5.2 Peraltro, va ricordato che la giurisprudenza della Corte Costituzionale ha affermato ripetutamente "come l'inserimento dell'azione civile nel processo penale pone in essere una situazione in linea di principio differente rispetto a quella determinata dall'azione civile nel processo civile ... , e ciò in quanto tale azione assume carattere accessorio e subordinato rispetto all'azione penale, sicché è destinata a subire tutte le conseguenze e gli adattamenti derivanti dalla funzione e dalla struttura del processo penale, e cioè dalle esigenze, di interesse pubblico, connesse all'accertamento dei reati e alla rapida definizione dei processi" ( sent. n. 353 del 1994 ; nello stesso senso, sent. n. 217/2009 e n. 443/1990 ).

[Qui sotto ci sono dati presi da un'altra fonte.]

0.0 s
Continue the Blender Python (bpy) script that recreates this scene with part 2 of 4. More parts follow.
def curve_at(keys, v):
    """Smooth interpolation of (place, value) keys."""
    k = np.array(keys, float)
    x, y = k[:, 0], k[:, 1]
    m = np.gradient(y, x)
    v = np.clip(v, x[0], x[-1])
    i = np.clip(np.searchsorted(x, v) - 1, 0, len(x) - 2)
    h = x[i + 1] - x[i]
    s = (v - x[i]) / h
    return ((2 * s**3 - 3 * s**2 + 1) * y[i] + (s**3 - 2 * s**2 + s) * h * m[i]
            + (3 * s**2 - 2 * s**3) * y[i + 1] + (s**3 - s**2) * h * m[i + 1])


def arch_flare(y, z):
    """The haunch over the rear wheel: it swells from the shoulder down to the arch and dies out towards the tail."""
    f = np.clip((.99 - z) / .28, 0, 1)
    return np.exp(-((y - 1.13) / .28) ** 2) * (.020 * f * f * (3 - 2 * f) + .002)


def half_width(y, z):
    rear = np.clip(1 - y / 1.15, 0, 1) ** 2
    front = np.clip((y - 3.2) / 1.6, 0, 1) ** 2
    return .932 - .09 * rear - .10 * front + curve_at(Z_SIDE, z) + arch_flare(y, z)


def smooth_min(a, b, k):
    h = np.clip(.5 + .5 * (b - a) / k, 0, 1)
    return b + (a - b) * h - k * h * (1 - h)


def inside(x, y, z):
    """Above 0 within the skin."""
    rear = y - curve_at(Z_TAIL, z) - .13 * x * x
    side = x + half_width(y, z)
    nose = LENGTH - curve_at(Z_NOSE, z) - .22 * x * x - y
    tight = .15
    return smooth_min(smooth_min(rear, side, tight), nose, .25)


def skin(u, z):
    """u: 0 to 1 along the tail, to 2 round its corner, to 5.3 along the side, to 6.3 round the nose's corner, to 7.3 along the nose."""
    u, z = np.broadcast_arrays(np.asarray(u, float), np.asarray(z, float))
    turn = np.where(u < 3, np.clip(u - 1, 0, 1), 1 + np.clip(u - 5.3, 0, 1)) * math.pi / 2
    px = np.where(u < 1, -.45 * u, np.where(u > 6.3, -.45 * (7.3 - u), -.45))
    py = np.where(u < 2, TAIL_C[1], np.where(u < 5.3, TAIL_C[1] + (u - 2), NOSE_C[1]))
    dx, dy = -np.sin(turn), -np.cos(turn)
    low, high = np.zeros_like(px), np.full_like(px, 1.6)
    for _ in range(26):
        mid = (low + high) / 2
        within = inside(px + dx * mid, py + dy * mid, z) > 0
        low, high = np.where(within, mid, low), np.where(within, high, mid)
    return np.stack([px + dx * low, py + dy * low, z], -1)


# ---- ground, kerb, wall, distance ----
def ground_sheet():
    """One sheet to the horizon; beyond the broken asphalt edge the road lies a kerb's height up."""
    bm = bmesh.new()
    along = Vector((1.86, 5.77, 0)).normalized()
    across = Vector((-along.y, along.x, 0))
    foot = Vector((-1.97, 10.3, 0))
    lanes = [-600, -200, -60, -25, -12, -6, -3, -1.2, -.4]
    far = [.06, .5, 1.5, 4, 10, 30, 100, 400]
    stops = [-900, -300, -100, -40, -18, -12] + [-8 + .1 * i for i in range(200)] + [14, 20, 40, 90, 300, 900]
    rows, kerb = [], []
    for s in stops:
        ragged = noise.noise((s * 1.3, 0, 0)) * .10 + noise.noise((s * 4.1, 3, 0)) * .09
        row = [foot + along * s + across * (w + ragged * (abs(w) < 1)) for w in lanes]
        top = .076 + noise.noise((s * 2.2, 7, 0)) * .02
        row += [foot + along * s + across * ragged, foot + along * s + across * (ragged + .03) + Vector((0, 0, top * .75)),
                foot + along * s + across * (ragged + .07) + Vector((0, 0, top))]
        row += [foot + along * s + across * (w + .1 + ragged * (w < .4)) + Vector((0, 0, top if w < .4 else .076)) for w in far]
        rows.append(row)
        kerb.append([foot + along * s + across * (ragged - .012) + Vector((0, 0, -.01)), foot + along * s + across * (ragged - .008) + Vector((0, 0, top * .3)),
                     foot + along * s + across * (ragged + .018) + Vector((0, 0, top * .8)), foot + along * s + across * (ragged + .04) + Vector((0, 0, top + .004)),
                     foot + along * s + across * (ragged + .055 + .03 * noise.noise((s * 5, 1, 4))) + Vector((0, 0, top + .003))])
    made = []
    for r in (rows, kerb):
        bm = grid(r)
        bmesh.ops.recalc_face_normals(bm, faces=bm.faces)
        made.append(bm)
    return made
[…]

Di conseguenza, una volta che il danneggiato, "previa valutazione comparativa dei vantaggi e degli svantaggi insiti nella opzione concessagli", scelga di esercitare l'azione civile nel processo penale, anziché nella sede propria, "non è dato sfuggire agli effetti civili che da tale inserimento conseguono", e ciò anche nei termini sopra riferiti ( Corte Cost. sent. n. 94 del 1996 ; ord. n. 424 dei 1998 ).
Inoltre, anche recentemente il giudice delle leggi ha avuto modo di ribadire ( Corte. Cost. n. 12 dei 2016 ) la legittimità della scelta di non mantenere la competenza dei giudice penale a pronunciare sulle pretese civilistiche anche quando l'affermazione della responsabilità non abbia luogo, giacché tale esito è ben noto al danneggiato nel momento in cui sceglie se esercitare l'azione di danno nella sede sua propria, o inserirla nel processo penale. Scelta, peraltro, che il vigente sistema processuale consente senza limitazioni di sorta e, in particolare, senza la remora legata alla sospensione obbligatoria del processo civile in pendenza del processo penale sul medesimo fatto, già stabilita invece dal codice di procedura penale abrogato.

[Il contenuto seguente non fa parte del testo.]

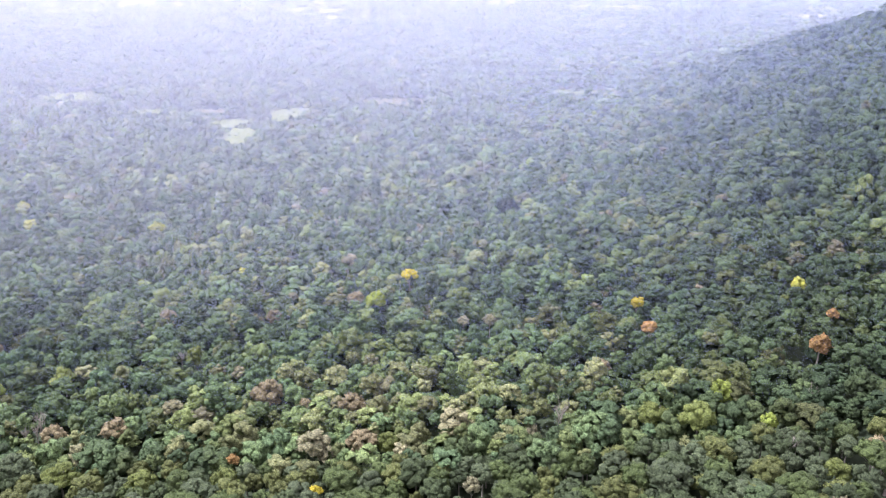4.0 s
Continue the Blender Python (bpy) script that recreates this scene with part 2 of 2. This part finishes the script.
for order, (kind, cx, cy, a, b, turn, mat) in enumerate(CLEARINGS):
    ang = np.linspace(0, 2 * np.pi, 40, endpoint=False)
    rad = np.array([0.001, 0.35, 0.7, 1.0])
    rim = 1 + 0.16 * np.sin(3 * ang + cx) + 0.10 * np.sin(7 * ang + cy)
    u, v = (rad[:, None] * rim * a * np.cos(ang)), (rad[:, None] * rim * b * np.sin(ang))
    c, s = math.cos(radians(turn)), math.sin(radians(turn))
    px, py = cx + u * c - v * s, cy + u * s + v * c
    ii = np.arange(px.size).reshape(px.shape)
    q = np.stack([ii[:-1], np.roll(ii[:-1], -1, 1), np.roll(ii[1:], -1, 1), ii[1:]], -1).reshape(-1, 4)[:, ::-1]
    field = new(kind, link_mesh(kind, np.stack([px, py, ground_level(px, py) + 0.6 + 0.03 * order], -1).reshape(-1, 3), q, mat))
    tagged(field, "open patch of %s among the trees" % {"pasture": "bright green grass", "bare_clearing": "pale bare soil", "dry_clearing": "dry pale grass", "farmland": "pale farmland"}[kind], "clearing", kind="structure")


# ---- forest ----
def ico(level):
    bm = bmesh.new()
    bmesh.ops.create_icosphere(bm, subdivisions=level, radius=1)
    v = np.array([p.co[:] for p in bm.verts])
    t = np.array([[p.index for p in f.verts] for f in bm.faces])
    bm.free()
    return v, t


ICO = {n: ico(n) for n in (1, 2)}


def clump_form(rng, lumps, level=1, spread=1.0, flat=0.62, rough=0.28):
    """A domed crown of overlapping leaf clumps, one unit wide, its top at z = 0; inner and under faces left out."""
    bv, bt = ICO[level]
    verts, tris, at = [], [], 0
    for k in range(lumps):
        g = (k + 0.5) / lumps
        polar = math.acos(1 - 1.40 * g)
        turn = k * 2.39996 + rng.uniform(-0.4, 0.4)
        r = 0.34 * spread * rng.uniform(0.75, 1.15)
        mid = np.array([math.sin(polar) * math.cos(turn) * r, math.sin(polar) * math.sin(turn) * r, math.cos(polar) * flat * 0.5 * rng.uniform(0.7, 1.2)])
        size = (1.25 / math.sqrt(lumps) + 0.02) * 0.5 * rng.uniform(0.75, 1.3)
        v = bv * (1 + rng.uniform(-rough, rough, (len(bv), 1))) * size * np.array([1, 1, 0.72])
        w = v + mid
        cen = w[bt].mean(1)
        nrm = np.cross(w[bt[:, 1]] - w[bt[:, 0]], w[bt[:, 2]] - w[bt[:, 0]])
        nrm /= np.linalg.norm(nrm, axis=1)[:, None] + 1e-9
        keep = (nrm * (cen - [0, 0, -0.1])).sum(1) > -0.05
        keep &= nrm[:, 2] > -0.6
        verts.append(w)
        tris.append(bt[keep] + at)
        at += len(w)
    v, t = np.concatenate(verts), np.concatenate(tris)
    used = np.unique(t)
    remap = np.zeros(len(v), int)
    remap[used] = np.arange(len(used))
    v = v[used]
    v[:, 2] -= v[:, 2].max()
    return v, remap[t]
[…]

Ne consegue che, secondo la Corte Cost. "l'impossibilità di ottenere una decisione sulla domanda risarcitoria laddove il processo penale si concluda con una sentenza di proscioglimento per qualunque causa ( salvo che nei limitati casi previsti dall'art. 578 c.p.p. ) costituisce, dunque, uno degli elementi dei quali il danneggiato deve tener conto nel quadro della valutazione comparativa dei vantaggi e degli svantaggi delle due alternative che gli sono offerte".

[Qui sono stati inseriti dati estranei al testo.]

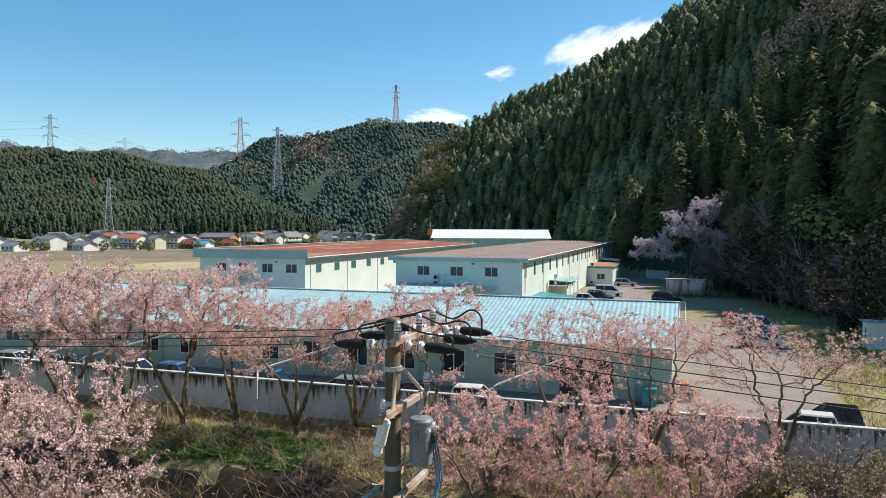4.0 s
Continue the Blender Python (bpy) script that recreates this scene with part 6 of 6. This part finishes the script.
def valley_side(x, y, pts, margin):
    """True on the valley's side of a ridge line and for a strip just behind it."""
    best, out = np.full(x.shape, 1e9), np.zeros(x.shape, bool)
    for (x0, y0, _), (x1, y1, _) in zip(pts, pts[1:]):
        dx, dy = x1 - x0, y1 - y0
        n = math.hypot(dx, dy)
        w = np.clip(((x - x0) * dx + (y - y0) * dy) / n ** 2, 0, 1)
        d = np.hypot(x - x0 - w * dx, y - y0 - w * dy)
        side = ((x - x0) * dy - (y - y0) * dx) / n
        near = d < best
        out = np.where(near, (side > 0) | (d < margin), out)
        best = np.minimum(best, d)
    return out


def on_right(x, y, z):
    # for y < 160 unseen trees are added further right to shade the yard
    return valley_side(x, y, RIDGE_RIGHT, 14) & (ridge_field(x, y, RIDGE_RIGHT, RIGHT_SLOPE) > 0.6) & (x < y * 0.70 + np.where(y < 160, 75, 25)) & (x > -0.1 * y - 30) & (z > 0.5) & (np.hypot(x - 56, y - 182) > 12) & ~((np.abs(x - 0.31 * y) < 9) & (y > 120) & (y < 192))


def bare_template(seed, limbs, twigs):
    """A leafless crown of unit height: a stem, limbs and a haze of thin twigs."""
    rng = np.random.default_rng(seed)
    v, f = [], []

    def stroke(a, b, w):
        a, b = np.array(a), np.array(b)
        d = b - a
        s1 = np.cross(d, rng.normal(0, 1, 3))
        s1 *= w / (np.linalg.norm(s1) + 1e-9)
        q = len(v)
        v.extend([tuple(a - s1), tuple(a + s1), tuple(b + s1 * 0.4), tuple(b - s1 * 0.4)])
        f.extend([(q, q + 1, q + 2), (q, q + 2, q + 3)])

    stroke((0, 0, 0), (0.02, 0.01, 0.55), 0.02)
    for _ in range(limbs):
        a = rng.uniform(0, 2 * math.pi)
        p0 = np.array([0, 0, rng.uniform(0.15, 0.5)])
        r = rng.uniform(0.15, 0.34)
        p1 = p0 + np.array([r * math.cos(a), r * math.sin(a), rng.uniform(0.15, 0.42)])
        stroke(p0, p1, 0.010)
        for _ in range(twigs):
            q0 = p0 + (p1 - p0) * rng.uniform(0.35, 1.0)
            d = rng.normal(0, 0.09, 3) + (p1 - p0) * 0.22 + np.array([0, 0, 0.06])
            stroke(q0, q0 + d, 0.0055)
    return np.array(v), np.array(f)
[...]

6. In questa cornice, l'eventuale impossibilità, per il danneggiato, di partecipare al processo penale non incide in modo apprezzabile sul suo diritto di difesa e, prima ancora, sul suo diritto di agire in giudizio, poiché resta intatta la possibilità di esercitare l'azione di risarcimento del danno nella sede civile, di modo che ogni separazione dell'azione civile nell'ambito dei processo penale non può essere considerata come una menomazione o una esclusione dei diritto alla tutela giurisdizionale, giacché la configurazione di quest'ultima, in vista delle esigenze proprie dei processo penale, è affidata al legislatore ( Corte Cost. sent. n. 168/2006 ). 7. Deve pertanto ritenersi che, nonostante la condanna nei gradi di merito dell'imputato, l'intervenuta abrogazione dell'art. 485 c.p. ponga nel nulla anche le statuizioni civili, con la conseguenza che il danneggiato dovrà rivolgersi al giudice civile per il conseguente ristoro risarcitorio. Ciò vale anche in relazione alle spese di costituzione in questo giudizio della parte civile per le quali non è possibile alcuna statuizione da parte dei giudice di legittimità.
P.Q.M.
Annulla la sentenza impugnata senza rinvio perché il fatto non è più previsto dalla legge come reato. Nulla è dovuto per le spese della PC.